Researchers developing metallic polymers by exploiting topological order and π-conjugation
Researchers at IMDEA Nanociencia, Universidad Autónoma de Madrid and Universidad Complutense de Madrid have presented a new strategy to fabricate quasi-metallic 1-D polymers with atomic precision, in collaboration with The Czech Academy of Science, EMPA (Zürich, Switzerland) and RCATM (Olomouc, Czech Republic). This investigation advances the possibility of designing stable organic polymers with vanishing electronic bandgaps with applications that include molecular optoelectronics and quantum information technology.
Organic (synthetic) metals attracted much attention in the final decades of the last century due to their envisioned futuristic applications and affordable costs. This field was boosted by the early advances in polyacetylene polymers, which exhibited high conductivity upon doping and opened a new route toward organic electronics and the Nobel Prize to their discoverers. However, scientists found that dopants compromised the stability of the polymers, thus reducing their applications as synthetic metals in real devices.
From a theoretical point of view, early efforts to understand the fundamental processes in the model trans-polyacetyene system resulted in the Su-Shrieffer-Heeger (SSH) model. The theory revealed that the resonant form adopted by the polymer, which emanates from the conjugation of pi electrons (pi conjugation), can alter the electronic class of the material in an unexpected way.
Topological band theory classifies gapped materials by mathematically studying their band structure in insulators and topological nontrivial insulators. In the SSH model, one resonant form behaves as a normal insulator, whereas the other resonant form is a topological nontrivial 1-D insulator, i.e., a gapped material featuring in-gap edge states. Thus, a crossover of resonant form can change the topological class of a polymer. But polyacetylene, in any of its resonant forms, is a gapped material. As a result, this polymer can only increase its conductivity by being chemically or electrochemically doped.

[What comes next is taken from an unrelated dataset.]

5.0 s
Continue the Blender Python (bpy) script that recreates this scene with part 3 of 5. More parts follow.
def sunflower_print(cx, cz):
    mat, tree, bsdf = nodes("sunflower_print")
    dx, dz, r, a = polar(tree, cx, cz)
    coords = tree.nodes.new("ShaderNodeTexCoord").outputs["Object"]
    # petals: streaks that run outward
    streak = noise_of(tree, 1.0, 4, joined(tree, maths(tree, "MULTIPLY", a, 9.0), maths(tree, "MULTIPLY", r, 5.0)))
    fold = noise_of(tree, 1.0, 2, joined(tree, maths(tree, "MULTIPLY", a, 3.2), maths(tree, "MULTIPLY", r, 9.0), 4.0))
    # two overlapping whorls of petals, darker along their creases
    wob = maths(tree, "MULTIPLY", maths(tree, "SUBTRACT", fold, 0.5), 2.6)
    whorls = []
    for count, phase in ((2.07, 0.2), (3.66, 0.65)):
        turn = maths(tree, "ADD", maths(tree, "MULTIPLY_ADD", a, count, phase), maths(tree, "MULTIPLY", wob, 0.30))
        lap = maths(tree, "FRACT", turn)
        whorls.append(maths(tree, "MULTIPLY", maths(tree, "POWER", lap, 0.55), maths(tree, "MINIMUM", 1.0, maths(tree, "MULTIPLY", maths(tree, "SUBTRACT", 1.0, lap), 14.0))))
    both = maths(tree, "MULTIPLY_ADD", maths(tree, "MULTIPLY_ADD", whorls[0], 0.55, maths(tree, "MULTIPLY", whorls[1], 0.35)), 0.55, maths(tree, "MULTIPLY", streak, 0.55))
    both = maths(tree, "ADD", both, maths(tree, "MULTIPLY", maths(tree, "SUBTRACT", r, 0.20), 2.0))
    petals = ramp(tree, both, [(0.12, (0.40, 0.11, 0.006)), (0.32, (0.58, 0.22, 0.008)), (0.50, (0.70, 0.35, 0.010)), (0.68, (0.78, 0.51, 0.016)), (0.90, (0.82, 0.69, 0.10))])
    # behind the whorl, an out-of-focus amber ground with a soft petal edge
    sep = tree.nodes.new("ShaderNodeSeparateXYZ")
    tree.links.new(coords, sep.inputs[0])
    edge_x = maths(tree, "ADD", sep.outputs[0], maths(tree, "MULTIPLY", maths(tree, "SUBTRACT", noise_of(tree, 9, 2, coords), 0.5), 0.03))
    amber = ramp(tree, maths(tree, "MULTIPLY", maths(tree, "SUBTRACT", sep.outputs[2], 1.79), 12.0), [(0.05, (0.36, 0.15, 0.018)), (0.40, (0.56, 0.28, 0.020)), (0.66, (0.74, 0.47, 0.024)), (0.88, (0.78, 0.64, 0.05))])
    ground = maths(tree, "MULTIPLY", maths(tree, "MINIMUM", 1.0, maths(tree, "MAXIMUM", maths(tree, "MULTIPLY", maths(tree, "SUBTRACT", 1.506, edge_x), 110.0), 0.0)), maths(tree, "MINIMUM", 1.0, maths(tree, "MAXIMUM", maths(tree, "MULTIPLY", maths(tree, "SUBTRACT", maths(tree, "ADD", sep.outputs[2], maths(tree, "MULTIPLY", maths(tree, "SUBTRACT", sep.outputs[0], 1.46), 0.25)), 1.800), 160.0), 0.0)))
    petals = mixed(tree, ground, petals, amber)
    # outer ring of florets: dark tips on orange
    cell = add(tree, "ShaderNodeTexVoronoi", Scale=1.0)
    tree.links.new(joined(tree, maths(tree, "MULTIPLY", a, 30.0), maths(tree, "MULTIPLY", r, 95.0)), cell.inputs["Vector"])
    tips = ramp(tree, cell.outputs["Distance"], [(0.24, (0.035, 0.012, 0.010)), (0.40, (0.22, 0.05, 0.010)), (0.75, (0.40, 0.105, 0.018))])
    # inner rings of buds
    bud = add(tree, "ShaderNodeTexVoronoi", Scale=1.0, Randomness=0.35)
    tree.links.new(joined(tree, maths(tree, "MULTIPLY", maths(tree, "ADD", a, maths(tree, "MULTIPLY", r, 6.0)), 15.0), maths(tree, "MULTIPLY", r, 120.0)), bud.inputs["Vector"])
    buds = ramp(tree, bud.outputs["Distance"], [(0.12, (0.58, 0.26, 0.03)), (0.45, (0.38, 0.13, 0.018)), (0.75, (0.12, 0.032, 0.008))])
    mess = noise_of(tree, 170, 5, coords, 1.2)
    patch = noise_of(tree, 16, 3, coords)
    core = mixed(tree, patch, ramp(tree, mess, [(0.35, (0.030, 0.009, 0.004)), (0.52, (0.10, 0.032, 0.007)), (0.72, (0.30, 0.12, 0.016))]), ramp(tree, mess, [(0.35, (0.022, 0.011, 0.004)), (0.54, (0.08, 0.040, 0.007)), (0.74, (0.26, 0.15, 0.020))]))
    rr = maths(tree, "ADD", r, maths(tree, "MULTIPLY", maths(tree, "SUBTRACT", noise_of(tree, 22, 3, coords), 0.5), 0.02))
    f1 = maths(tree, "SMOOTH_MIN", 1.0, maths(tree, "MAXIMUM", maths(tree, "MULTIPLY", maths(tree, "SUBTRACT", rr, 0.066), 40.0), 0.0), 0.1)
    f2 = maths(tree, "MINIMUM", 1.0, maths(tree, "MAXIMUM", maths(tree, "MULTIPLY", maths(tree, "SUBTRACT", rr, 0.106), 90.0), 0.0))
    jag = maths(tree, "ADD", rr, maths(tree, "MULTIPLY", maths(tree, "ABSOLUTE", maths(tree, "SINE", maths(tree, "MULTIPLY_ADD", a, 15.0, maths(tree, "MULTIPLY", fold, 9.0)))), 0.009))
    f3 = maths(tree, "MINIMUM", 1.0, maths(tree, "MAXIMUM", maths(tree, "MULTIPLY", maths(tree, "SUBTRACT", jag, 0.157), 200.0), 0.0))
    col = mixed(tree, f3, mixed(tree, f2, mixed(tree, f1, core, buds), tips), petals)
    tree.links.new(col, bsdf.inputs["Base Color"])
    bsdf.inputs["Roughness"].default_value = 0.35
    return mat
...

Thus, the question is whether scientists can engineer 1-D organic intrinsic metals. To answer this question, scientists need to come back to the roots of topological band theory, which states that the transition between two gapped materials must proceed through closure of the bandgap, i.e., through a metallic state. Thus, if researchers could engineer a family of chemical materials and tailor the topology of its bands by tuning the chemical structure, it could become feasible to approximate or even locate the material at the topological transition point.
In the current study reported in the journal Nature Nanotechnology, the scientists devised a combined experimental-theoretical investigation bridging the fields of topological band theory (solid state physics) and pi-electron conjugation (organic chemistry) in order to give rise to quasi-metallic organic polymers.
"For the first time, we can observe with scanning probe microscopy the connection between the topological class and the resonant form of a polymer, paving avenues to engineer novel electronic classes of materials, including intrinsic organic metals and one-dimensional topological nontrivial insulators," Prof. Ecija says.
"To illustrate such concepts, we relied on the power of organic synthesis to prepare suitable molecular precursors, and we trusted in on-surface chemistry to drive the engineering of the polymers through an unprecedented reaction" Prof. Martín says.
First, a new family of acene polymers, classified by the number of benzene units in their backbone (n=1, 2, 3…), is identified to undergo a discrete topological transition. For small n (n<5), polymers are in the trivial phase, while for large n (n>5) are nontrivial, identifying the boundary close to n=5 (pentacene polymer).
The different polymers are fabricated with atomic precision on top of gold substrates implementing ultimate on-surface synthesis approaches, tuning the topology and the electronic properties of the resulting polymers at will. "According to our theoretical prediction, the pentacene polymer is located in nontrivial topological phase very close to the topological boundary with very small gap," says Jelinek. Indeed, experimental measurements revealed their quasi-metallic behavior with 0.35 eV experimental band gap and the presence of in-gap topological edge states.
Authors generalize the concept by extending it to the polymer family of periacenes, achieving band gaps as low as 0.3 eV for bisanthene polymers, which are located close to the topological transition. Additionally, the different resonant forms of the pi-system can be identified, demonstrating an ethynylene-bridged aromatic nature for the trivial polymers, whereas locating a cumulene-linked p-quinoid resonant form for the nontrivial wires. Thus, there is a crossover between the resonant forms, which corresponds to the topological band transition.
In summary, this work serves both as a proof of the intimate relation between resonant form and topological class, while offering a new tool to produce stable organic intrinsic metals by designing polymers at the exact topological boundary.